Wayback Wednesday #8: The First Cell Phone and its Inventor
Filed in archive Motorola , Nokia , Wayback Wednesday by Rico Mossesgeld on May 23, 2007

Q: You made the first cellphone call. What happened?
A: Here we are on, out on the streets of New York, surrounded by these blasé New Yorkers gawking at us because they've never seen somebody standing on the street dialing a phone number with one of these. I decided this was a great opportunity to needle my counterpart at Bell Laboratories. I would not suggest he was a friendly competitor, but we had been speaking. I called him and said, 'Joe, I'm calling you from a real portable cellular telephone.' I thought I heard gnashing of teeth in the background, but he was polite. And we had a chat for a while.
Looks like ruthless competition already existed even during the earliest years of the mobile industry. Cooper was working for Motorola when he made history.
It's obvious that we've come a long way in terms of price, performance, and features. The world's first cellphone, the Motorola Dyna-Tac, weighed 2.5 pounds, had no screen, lasted for only 35 minutes, and needed 10 hours of charging to fill the battery. Oh, and it could only "talk, listen, and dial." Take that, you GPS-capable and HSDPA-ready Nokia E90!
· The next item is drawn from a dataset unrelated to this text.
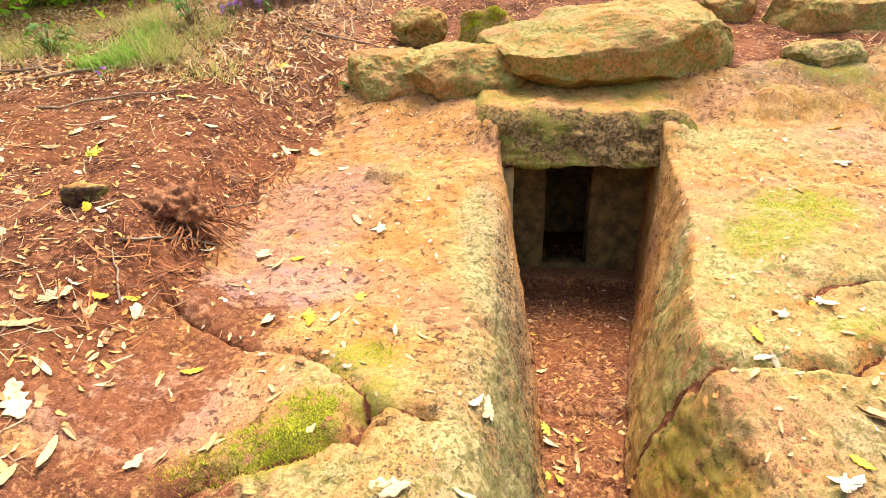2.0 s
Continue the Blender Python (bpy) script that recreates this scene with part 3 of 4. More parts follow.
INNER = "damp mossy tuff wall inside the tomb mouth"
slab("wall_inner_1", -1.55, -0.82, 5.02, 5.32, -0.40, 1.2, INNER)
slab("wall_inner_2", -0.36, 0.45, 5.02, 5.32, -0.40, 1.2, INNER)
slab("sill_1", -0.86, -0.32, 5.04, 5.32, -0.40, -0.05, "worn stone threshold of the inner tomb doorway")
slab("wall_side_1", -1.55, -1.30, 4.32, 5.06, -0.40, 1.2, INNER)
slab("wall_side_2", 0.20, 0.45, 4.40, 5.06, -0.40, 1.2, INNER)
# slab added for the wall's lit edge; the light is put into its pale colour
jamb = block(-1.31, -1.19, 4.24, 4.36, -0.40, 1.08, 0.05, 0.015)
displace(jamb, 0.008, 0.006, 4)
tagged(mesh_object("wall_jamb", jamb, plain_material("lit wall edge", (0.50, 0.39, 0.19), (0.34, 0.25, 0.10), 9, 0.85, 0.006)), "smoothed tuff wall edge beside the tomb mouth, coloured pale as if lit", "tomb wall", kind="structure")
slab("wall_back", -1.6, 0.5, 6.55, 6.75, -0.4, 1.25, INNER)
slab("wall_inner_3", 4.1, 5.6, 4.95, 5.2, -0.5, 0.8, INNER)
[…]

Martin Cooper, who's turning 79 the day after Christmas, still had a good grasp of wireless technologies when he gave the interview back in 2003:
What's the next big step for the cellphone?
The carriers are now using this modern technology called cellular. But wait a second, it was invented in 1945 and implemented in 1983. We're ready for the next generation, which I think are smart antennas. With that, you don't need nearly as much spectrum. It literally multiplies the spectrum by many times.
Thanks to the growing popularity of HSDPA, WiMax, and all those other wireless protocols that promise extreme transfer rates, sounds like he was right on the money. Modern wireless technologies do get more out of less by tweaking radio waves for maximum performance.
So, you know who to blame for connectivity addiction, driving dangerously, and all the other badness associated with wireless living. But you also know who to thank for the mobile web, easy messaging, and of course, the existence of The Smart PDA.